Вторую половину дома, где жили мама и папа, занимала семья военного. Как-то утром он вышел на работу, когда мама только подступалась к горе наколотых папой желтых пахучих дров. Вечером он вернулся, а у дома возвышалась длиннющая, высоченная, идеально выложенная красавица-поленница. Военный постоял, подивился. И, встав навытяжку, серьезно и строго сказал маме:

– Вас орденом можно наградить.

Итак, нас было четверо. Только в баню сносить четыре закутанные в шали и пальтишки чурочки, обмыть, обстирать, корзины с бельем перетаскать на ключ… Индезитов и Занусси тогда в помине не было. Однажды на моих глазах мама опрокинула на ноги ведерную кастрюлю с кипятком. Закричала: "Ой, ой, ой!"

Мне показалось, она так шутит, и я захохотала. И тут увидела, как ее маленькие ноги наливаются на глазах огромными прозрачными пузырями…

А еще были большой, 14 соток, огород, приготовление обедов и ужинов, скотина (кролики, гуси, куры, поросёнок, пчёлы). А еще работа, общественные нагрузки. Она закончила заочно институт, получила значок "Отличник народного просвещения" и массу грамот.

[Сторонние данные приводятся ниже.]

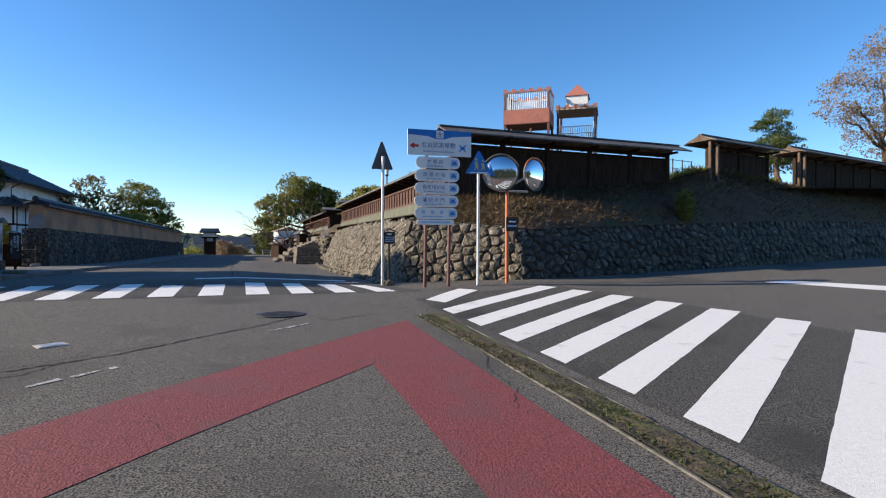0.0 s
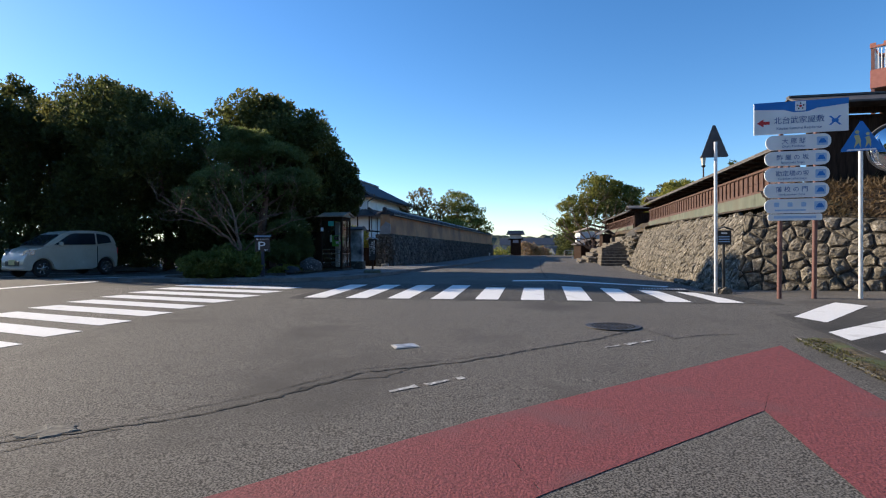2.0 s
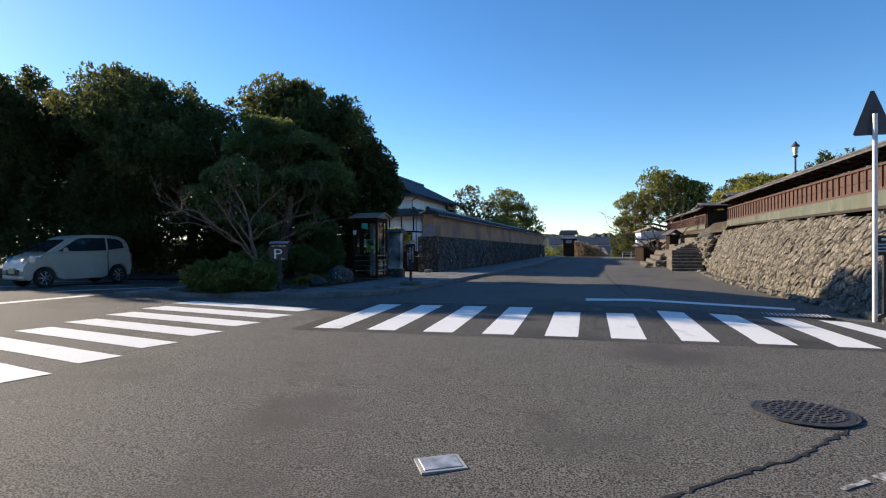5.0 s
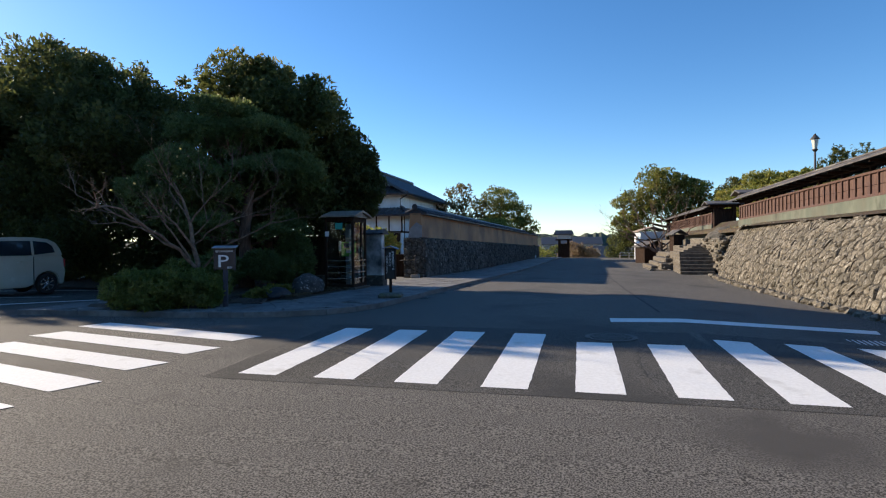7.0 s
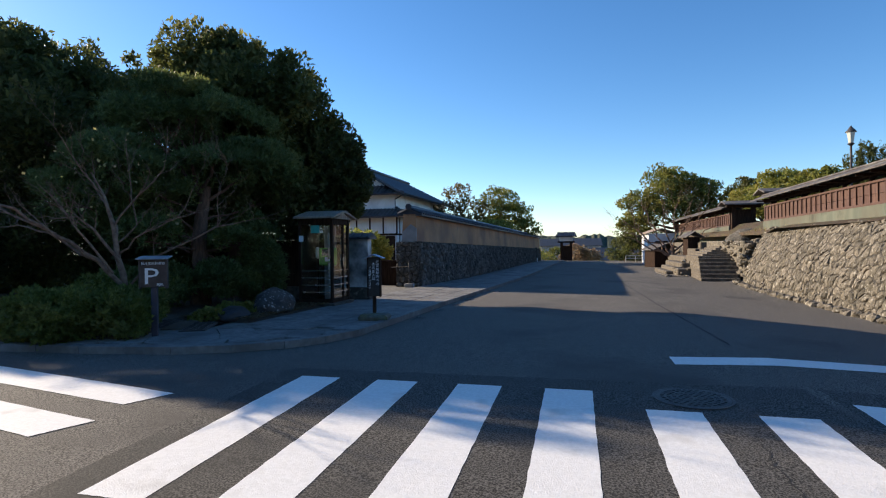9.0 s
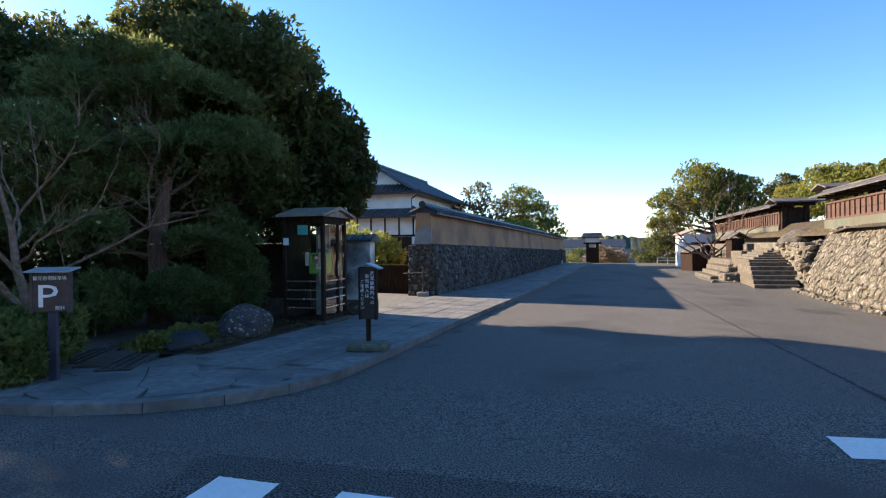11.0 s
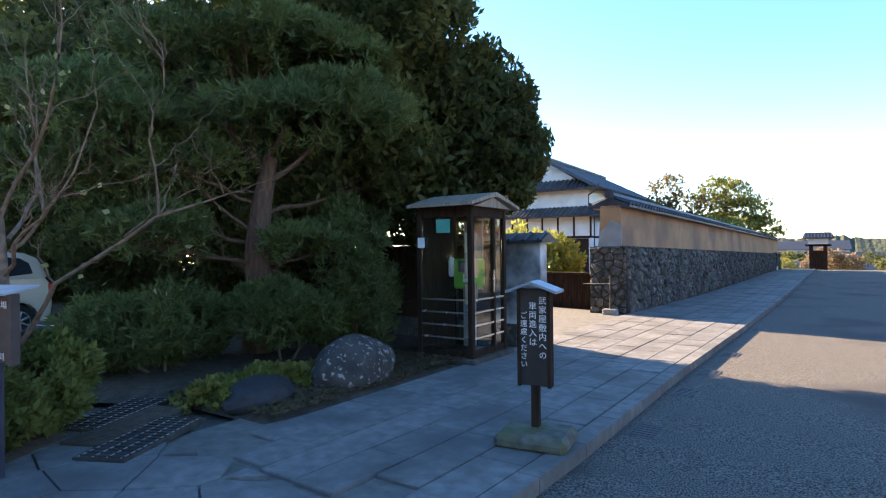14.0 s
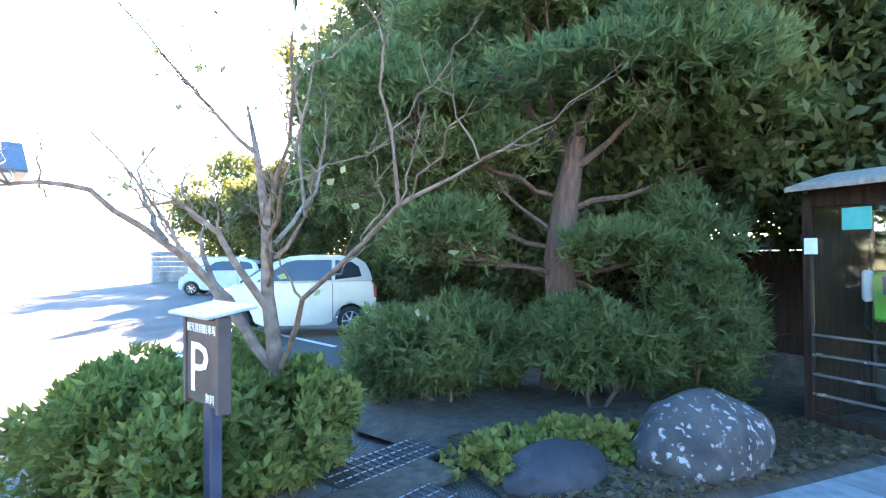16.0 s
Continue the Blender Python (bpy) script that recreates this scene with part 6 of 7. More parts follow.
part("roof", prism([(-0.9, 2.45), (-0.9, 2.52), (0, 2.75), (0.9, 2.52), (0.9, 2.45), (0, 2.68)], -1.2, 1.4, axis="x"), ROOF_BOARD, gate)
gate = thing("roofed_gate", (8.0, 40.2, 2.9), "dark roofed timber gate behind the fence", "gate")
for sx in (-0.5, 0.9):
    part("post", box(sx - 0.12, sx + 0.12, -0.12, 0.12, -0.5, 1.7, 0.01), WOOD_DARK, gate)
part("roof", prism([(-0.9, 1.65), (-0.9, 1.72), (0, 1.95), (0.9, 1.72), (0.9, 1.65), (0, 1.88)], -1.2, 1.5, axis="x"), ROOF_BOARD, gate)
fg = thing("street_gate", pose(-3.5, 73.0, gz(-3.5, 73.0)) @ Matrix.Scale(0.74, 4), "black timber gate tower with small tiled roof at the street", "gate")
for sx in (-0.7, 0.7):
    part("post", box(sx - 0.2, sx + 0.2, -0.2, 0.2, -0.5, 3.0), WOOD_DARK, fg)
part("panel", box(-0.5, 0.5, -0.08, 0.08, 0, 2.3), WOOD_DARK, fg)
part("lintel", box(-1.3, 1.3, -0.2, 0.2, 2.8, 3.05), WOOD_DARK, fg)
part("upper_room", box(-1.0, 1.0, -0.6, 0.6, 3.05, 3.9), PLASTER_WHITE, fg)
tile_roof("roof", [(-1.6, -1.1, 3.8), (1.6, -1.1, 3.8), (1.3, 0, 4.45), (-1.3, 0, 4.45)], fg)
tile_roof("roof", [(1.6, 1.1, 3.8), (-1.6, 1.1, 3.8), (-1.3, 0, 4.45), (1.3, 0, 4.45)], fg)
rl = thing("road_rail", (2.4, 66.0, gz(2.4, 66)), "low pale steel rail at the road's far end", "railing")
for i in range(3):
    part("post", tube([(i * 0.9, 0, -0.2), (i * 0.9, 0, 0.6)], 0.035, 6), STEEL, rl)
for zc in (0.35, 0.6):
    part("rail", tube([(0, 0, zc), (1.8, 0, zc)], 0.03, 6), STEEL, rl)
bb = thing("small_notice", (-6.6, 66.0, gz(-6.6, 66) + 0.1), "small black notice at the end of the wall", "notice board")
part("board", box(-0.3, 0.3, -0.05, 0.05, 0.3, 1.4), BLACK, bb)
part("base", box(-0.35, 0.35, -0.15, 0.15, -0.1, 0.3), SIGN_WHITE, bb)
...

Суббота. Пельмени, крутим мясо. Кто-то читает книгу, "Охотники на мамонтов". Кто-то режет на кусочки мороженое розовое мясо. Кто-то – самое противное занятие – чистит лук. Мама готовит тесто. Потом мужчины идут в баню, мы, девочки, лепим с мамой пельмени. Лепим и поём песни. Один за другим противни уносятся в чулан на мороз.

Воскресенье – обязательно с утра разжигалась русская печь. Пеклись блины. С растопленным маслом, с яйцом, с рыжиками и луком, со сметаной. Потом угли сгребались, и русская печь становилась духовкой. Пироги: рыбный, сладкий, ватрушки. Для мамы, выросшей в голоде – это праздник, богатый стол. Для меня воскресенье, запомнилось голодным днём, когда нечего есть. Не привыкла обедать и ужинать пирогами.

Самое гадкое – очереди. Вся жизнь тогда проходила под знаком Очереди. Очереди за чем угодно: за ситцем, рыбой, мылом, крупой, школьными принадлежностями, сметаной, ботинками, зубной пастой, чаем, за молоком, яблоками, мебелью, сахаром, стиральным порошком. И конечно, за хлебом. Овощи, яйца и мясо у нас были свои.

Однажды ко мне на улице, подошла соседская девушка с тетрадкой и ручкой и спросила, сколько у нас кур и кроликов.

Я не знала и побежала к маме узнать.

– Зачем тебе?

– Просто так, – неизвестно почему соврала я.